▶ [Instructions to follow]
Please copy every line of the records below that holds the word "with".

▶ [Supplied data]
## start
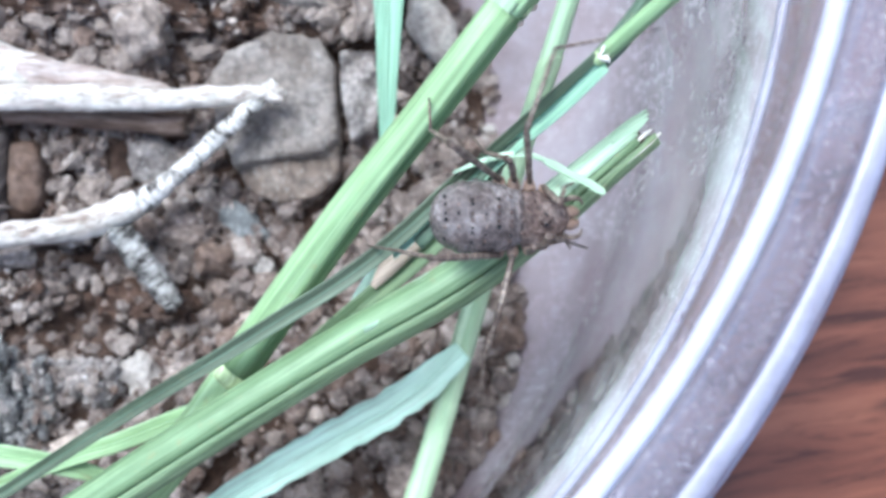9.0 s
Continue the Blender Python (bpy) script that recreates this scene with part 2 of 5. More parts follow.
## end
## start
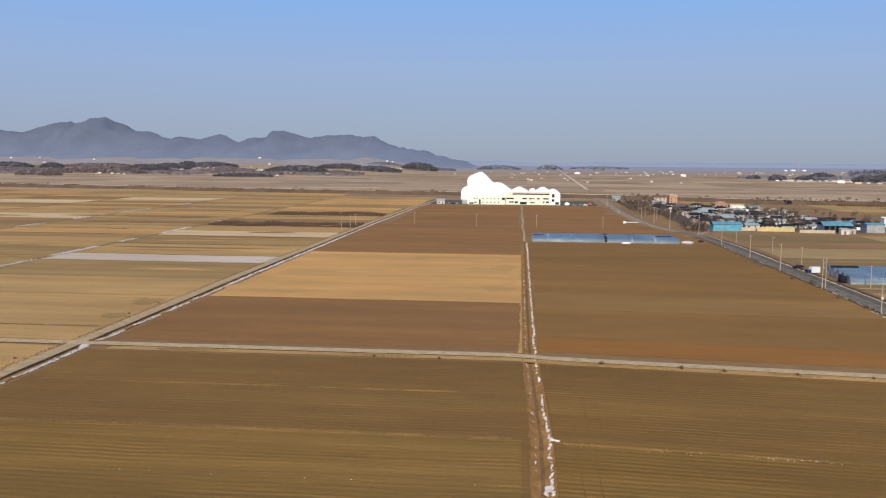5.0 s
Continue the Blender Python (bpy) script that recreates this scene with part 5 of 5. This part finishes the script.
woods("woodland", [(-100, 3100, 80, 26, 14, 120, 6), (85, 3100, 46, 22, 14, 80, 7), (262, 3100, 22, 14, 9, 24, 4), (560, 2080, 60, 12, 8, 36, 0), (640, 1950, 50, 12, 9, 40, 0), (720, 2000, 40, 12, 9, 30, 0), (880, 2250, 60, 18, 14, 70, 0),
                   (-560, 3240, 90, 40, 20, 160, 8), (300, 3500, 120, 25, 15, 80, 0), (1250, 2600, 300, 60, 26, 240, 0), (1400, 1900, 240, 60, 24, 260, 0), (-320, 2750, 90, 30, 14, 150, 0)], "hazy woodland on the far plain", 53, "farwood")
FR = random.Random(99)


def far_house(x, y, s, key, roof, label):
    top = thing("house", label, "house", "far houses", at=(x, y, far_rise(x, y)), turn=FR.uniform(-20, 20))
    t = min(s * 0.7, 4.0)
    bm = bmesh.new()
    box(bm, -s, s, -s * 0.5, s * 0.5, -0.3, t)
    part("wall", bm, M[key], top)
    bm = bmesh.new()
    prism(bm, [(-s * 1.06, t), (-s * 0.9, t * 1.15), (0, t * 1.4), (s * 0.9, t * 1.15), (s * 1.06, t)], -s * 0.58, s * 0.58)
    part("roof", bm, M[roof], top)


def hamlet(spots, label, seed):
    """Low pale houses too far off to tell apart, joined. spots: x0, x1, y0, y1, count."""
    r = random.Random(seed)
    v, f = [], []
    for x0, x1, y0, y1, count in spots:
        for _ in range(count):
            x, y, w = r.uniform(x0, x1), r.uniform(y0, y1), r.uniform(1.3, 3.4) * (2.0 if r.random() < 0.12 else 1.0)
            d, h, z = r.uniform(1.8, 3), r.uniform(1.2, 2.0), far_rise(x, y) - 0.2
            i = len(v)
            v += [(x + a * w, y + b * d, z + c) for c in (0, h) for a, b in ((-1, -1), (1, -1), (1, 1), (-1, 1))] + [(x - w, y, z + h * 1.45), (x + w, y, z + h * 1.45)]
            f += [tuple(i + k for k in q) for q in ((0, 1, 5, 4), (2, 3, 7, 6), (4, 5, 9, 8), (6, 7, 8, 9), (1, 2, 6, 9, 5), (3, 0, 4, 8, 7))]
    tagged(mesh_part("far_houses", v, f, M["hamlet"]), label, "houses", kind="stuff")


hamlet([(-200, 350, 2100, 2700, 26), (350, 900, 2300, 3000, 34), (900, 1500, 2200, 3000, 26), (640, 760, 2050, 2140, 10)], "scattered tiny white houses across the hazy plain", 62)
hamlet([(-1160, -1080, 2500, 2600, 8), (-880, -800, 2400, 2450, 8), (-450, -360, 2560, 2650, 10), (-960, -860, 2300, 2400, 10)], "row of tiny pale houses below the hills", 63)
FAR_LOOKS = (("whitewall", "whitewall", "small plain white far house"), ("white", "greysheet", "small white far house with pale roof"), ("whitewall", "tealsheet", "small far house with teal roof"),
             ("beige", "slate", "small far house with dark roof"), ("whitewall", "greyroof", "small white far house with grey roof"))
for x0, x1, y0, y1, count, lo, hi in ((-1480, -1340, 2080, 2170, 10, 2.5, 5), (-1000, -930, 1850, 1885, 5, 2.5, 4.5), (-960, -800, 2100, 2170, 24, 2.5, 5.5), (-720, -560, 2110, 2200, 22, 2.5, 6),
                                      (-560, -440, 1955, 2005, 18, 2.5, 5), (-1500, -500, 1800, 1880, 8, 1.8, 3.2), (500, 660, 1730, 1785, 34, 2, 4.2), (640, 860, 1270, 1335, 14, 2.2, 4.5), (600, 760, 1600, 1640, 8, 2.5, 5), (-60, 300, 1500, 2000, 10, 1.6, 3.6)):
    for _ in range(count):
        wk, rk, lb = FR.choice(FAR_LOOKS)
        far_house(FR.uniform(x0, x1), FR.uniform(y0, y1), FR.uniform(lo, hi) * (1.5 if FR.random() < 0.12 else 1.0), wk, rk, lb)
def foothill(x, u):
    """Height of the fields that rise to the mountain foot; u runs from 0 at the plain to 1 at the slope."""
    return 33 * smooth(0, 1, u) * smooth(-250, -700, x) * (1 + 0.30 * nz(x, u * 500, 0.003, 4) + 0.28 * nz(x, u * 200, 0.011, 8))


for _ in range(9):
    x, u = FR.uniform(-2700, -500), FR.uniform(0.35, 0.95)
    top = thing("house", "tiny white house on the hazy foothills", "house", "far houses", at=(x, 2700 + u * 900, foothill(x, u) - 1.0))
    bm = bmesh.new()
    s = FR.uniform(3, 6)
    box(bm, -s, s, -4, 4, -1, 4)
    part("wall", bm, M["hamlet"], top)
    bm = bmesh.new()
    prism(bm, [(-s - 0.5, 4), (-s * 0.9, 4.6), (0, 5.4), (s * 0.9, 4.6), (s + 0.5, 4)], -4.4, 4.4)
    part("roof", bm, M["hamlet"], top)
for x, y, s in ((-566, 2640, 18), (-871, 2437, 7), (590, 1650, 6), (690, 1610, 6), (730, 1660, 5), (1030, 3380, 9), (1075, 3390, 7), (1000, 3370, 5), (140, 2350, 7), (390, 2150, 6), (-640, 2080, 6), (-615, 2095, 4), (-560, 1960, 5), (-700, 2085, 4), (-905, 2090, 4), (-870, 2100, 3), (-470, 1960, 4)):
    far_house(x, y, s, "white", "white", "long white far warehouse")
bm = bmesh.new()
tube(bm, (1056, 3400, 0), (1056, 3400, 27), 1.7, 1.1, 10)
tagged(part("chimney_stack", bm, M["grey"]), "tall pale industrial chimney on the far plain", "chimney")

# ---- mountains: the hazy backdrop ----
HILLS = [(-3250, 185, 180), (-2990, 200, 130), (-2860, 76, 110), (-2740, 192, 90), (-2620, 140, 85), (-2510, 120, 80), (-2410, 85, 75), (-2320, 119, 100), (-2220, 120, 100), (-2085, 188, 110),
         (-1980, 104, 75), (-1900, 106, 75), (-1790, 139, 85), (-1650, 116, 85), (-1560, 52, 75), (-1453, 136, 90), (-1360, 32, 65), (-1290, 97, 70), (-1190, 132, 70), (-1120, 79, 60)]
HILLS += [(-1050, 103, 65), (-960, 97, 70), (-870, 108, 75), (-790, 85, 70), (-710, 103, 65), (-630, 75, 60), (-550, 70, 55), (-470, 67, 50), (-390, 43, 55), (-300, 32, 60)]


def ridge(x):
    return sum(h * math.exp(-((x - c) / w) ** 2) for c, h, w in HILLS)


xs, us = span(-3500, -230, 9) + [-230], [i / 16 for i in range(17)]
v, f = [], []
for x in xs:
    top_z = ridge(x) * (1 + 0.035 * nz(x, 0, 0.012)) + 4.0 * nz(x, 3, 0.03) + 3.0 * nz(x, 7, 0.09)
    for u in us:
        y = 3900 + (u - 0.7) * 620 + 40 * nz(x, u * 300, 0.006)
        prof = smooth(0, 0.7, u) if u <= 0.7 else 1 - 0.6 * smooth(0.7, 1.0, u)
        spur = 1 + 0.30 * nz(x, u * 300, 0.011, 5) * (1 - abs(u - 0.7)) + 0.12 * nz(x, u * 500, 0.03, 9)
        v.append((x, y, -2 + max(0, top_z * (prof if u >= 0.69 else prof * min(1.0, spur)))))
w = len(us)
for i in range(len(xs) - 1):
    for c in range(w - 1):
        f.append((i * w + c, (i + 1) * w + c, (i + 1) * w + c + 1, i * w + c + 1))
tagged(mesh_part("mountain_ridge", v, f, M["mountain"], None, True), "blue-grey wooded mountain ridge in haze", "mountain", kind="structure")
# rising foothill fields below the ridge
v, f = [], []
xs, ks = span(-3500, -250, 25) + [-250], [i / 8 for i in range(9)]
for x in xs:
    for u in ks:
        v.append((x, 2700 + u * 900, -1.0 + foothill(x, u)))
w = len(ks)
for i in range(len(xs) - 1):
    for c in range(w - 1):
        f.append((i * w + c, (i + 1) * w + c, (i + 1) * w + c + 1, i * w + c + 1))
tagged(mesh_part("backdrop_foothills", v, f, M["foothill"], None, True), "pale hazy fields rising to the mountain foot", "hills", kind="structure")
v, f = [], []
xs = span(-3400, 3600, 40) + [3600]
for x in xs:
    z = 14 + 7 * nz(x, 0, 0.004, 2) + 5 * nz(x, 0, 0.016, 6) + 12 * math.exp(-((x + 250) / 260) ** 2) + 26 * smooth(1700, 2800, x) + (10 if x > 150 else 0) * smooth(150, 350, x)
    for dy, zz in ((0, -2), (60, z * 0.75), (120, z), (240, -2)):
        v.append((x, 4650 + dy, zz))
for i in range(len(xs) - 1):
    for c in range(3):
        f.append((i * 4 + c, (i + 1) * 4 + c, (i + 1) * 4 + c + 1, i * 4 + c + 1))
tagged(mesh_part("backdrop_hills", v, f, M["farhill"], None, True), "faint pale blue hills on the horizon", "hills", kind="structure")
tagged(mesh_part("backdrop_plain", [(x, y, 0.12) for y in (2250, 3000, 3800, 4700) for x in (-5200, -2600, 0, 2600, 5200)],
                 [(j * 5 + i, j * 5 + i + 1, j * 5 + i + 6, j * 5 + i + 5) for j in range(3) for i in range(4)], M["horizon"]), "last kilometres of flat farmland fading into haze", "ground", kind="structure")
## end
▶ [Exercise answer]
Continue the Blender Python (bpy) script that recreates this scene with part 2 of 5. More parts follow.
Continue the Blender Python (bpy) script that recreates this scene with part 5 of 5. This part finishes the script.
FAR_LOOKS = (("whitewall", "whitewall", "small plain white far house"), ("white", "greysheet", "small white far house with pale roof"), ("whitewall", "tealsheet", "small far house with teal roof"),
             ("beige", "slate", "small far house with dark roof"), ("whitewall", "greyroof", "small white far house with grey roof"))